The DC region is not one market. It is a collection of counties and independent cities with different labor pools, cost structures, industry clusters, transportation advantages, and public-sector relationships. A company expanding in the region should not only ask whether Washington is a good market. It should ask which county fits the operating model.
For headquarters, consulting, software, and federal contracting, close-in counties such as Fairfax, Arlington, Alexandria, Montgomery, and DC often provide the strongest access to customers, executives, and specialized workers. For logistics, larger teams, industrial users, and cost-sensitive operations, Prince George's, Prince William, Anne Arundel, Baltimore County, and Frederick may offer better operating economics. For life sciences, Montgomery and Frederick stand out because they connect research assets, technical labor, and specialized facilities.
How to compare counties
Start with the business model. If the company needs security-cleared federal contracting talent, Fairfax and Arlington should be near the top of the list. If it needs wet-lab space and research proximity, Montgomery and Frederick deserve early attention. If it needs distribution access and more flexible sites, Prince George's, Prince William, Anne Arundel, and Baltimore County should be compared. If it needs public affairs, associations, or federal access, DC and Alexandria may justify their higher costs.
The next step is to compare workforce depth, educational attainment, labor availability, wage pressure, and industry fit. A low unemployment rate can be positive because it reflects a strong economy, but it can also create hiring pressure. High household income can indicate customer purchasing power and educated residents, but it can also signal higher wages and housing costs. Strong market access can improve sales and partnerships, but it does not solve facility constraints.
Best overall counties
Fairfax County is the strongest broad-market expansion choice for technology, contracting, cybersecurity, and professional services. Montgomery County is the strongest for life sciences, federal research-adjacent companies, and high-skill professional work. Prince George's County is one of the most practical choices for companies balancing DC access with cost and logistics considerations. Howard County offers a high-quality middle position between Baltimore and Washington. Frederick County is a specialized choice for life sciences and advanced production with more space flexibility.
Best for talent
Fairfax, Montgomery, Arlington, Howard, Loudoun, and DC have the strongest high-education signals. These counties are especially useful for companies that need software developers, analysts, scientists, consultants, executives, policy specialists, or specialized managers. However, companies should verify occupation-level availability because even high-talent counties can be difficult hiring markets.

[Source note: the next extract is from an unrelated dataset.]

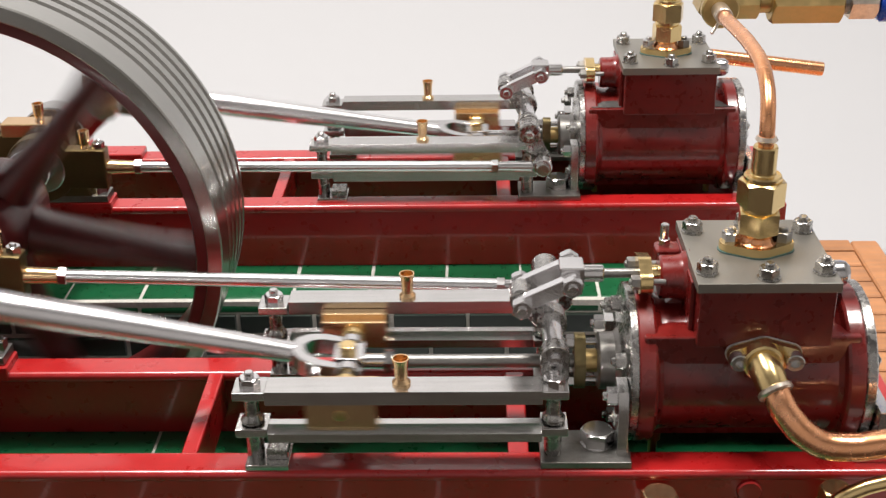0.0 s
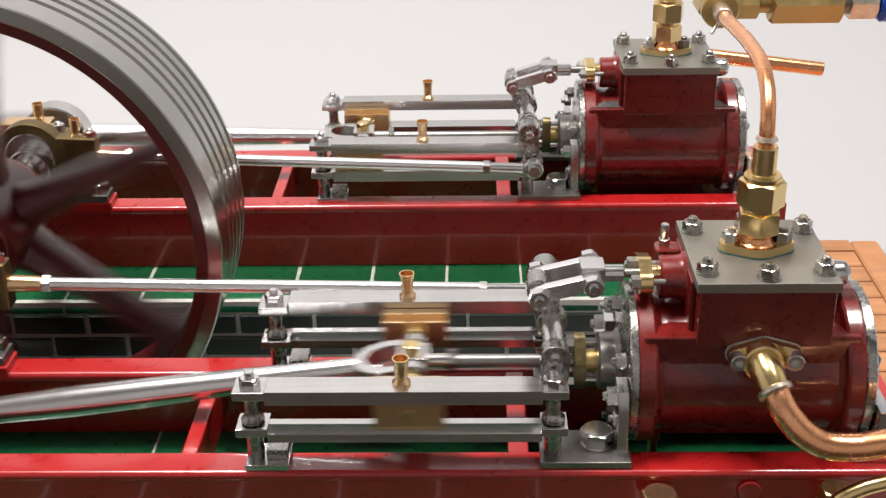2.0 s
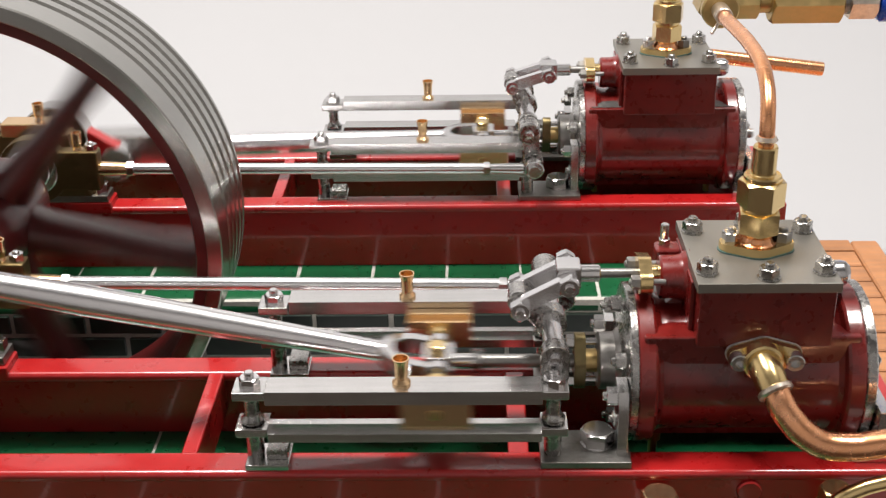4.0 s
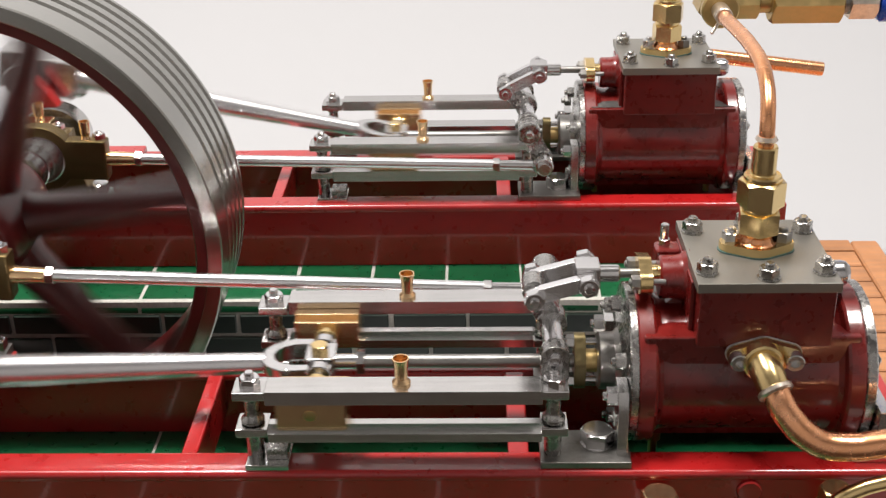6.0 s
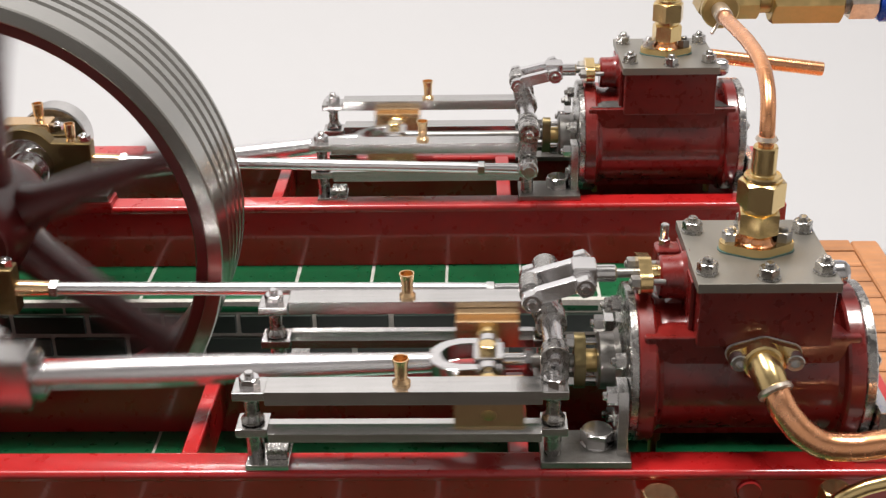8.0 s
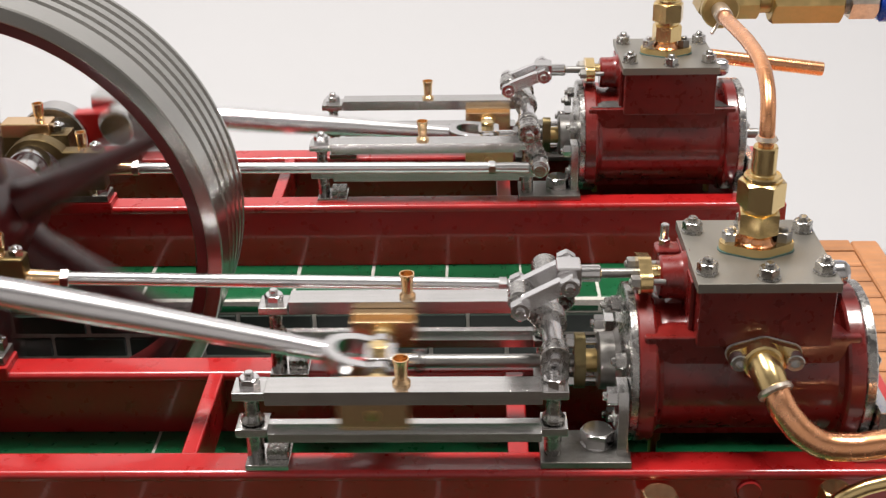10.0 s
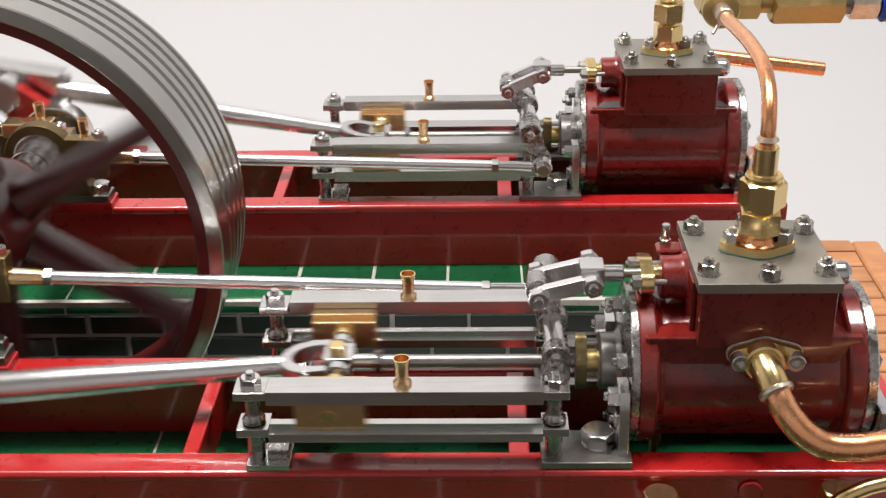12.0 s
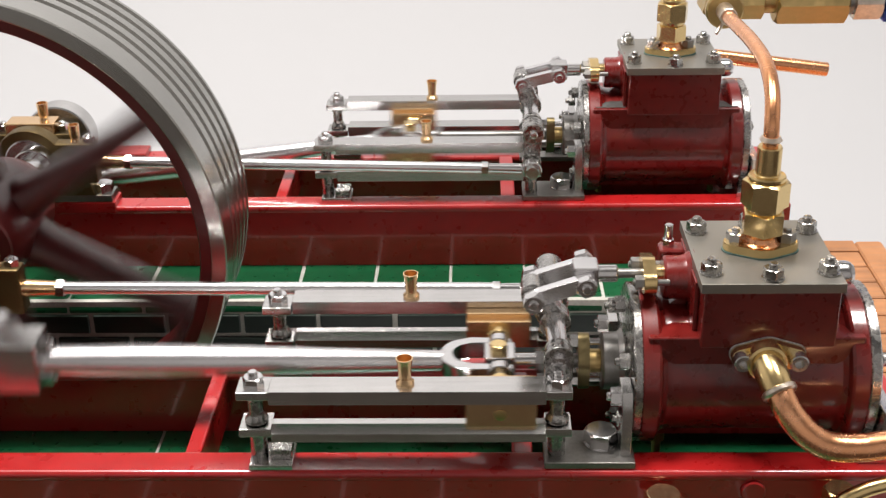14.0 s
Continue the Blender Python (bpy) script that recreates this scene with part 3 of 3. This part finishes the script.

Best for cost-sensitive expansion
Prince George's, Prince William, Baltimore County, Baltimore City, Frederick, and Anne Arundel often provide more cost flexibility than Arlington, DC, Fairfax, Montgomery, or Loudoun. Cost-sensitive companies should still examine commute sheds, facility quality, infrastructure, and workforce availability. A lower-cost county is only useful if it can support the actual operating plan.
Best for life sciences, contracting, and logistics
For life sciences, Montgomery and Frederick are the clearest starting points. For federal contracting, Fairfax, Arlington, DC, Alexandria, and Montgomery are most compelling. For logistics, Prince George's, Prince William, Anne Arundel, Baltimore County, and Frederick deserve attention because they combine workforce scale, corridor access, and more realistic site conditions.
Final recommendation
Do not choose a county from a ranking alone. Use rankings to build a short list, then validate the shortlist with real estate availability, occupation-level labor data, commute analysis, permitting requirements, incentives, customer access, and total operating cost. The DC region rewards careful matching. The best county for one company can be the wrong county for another.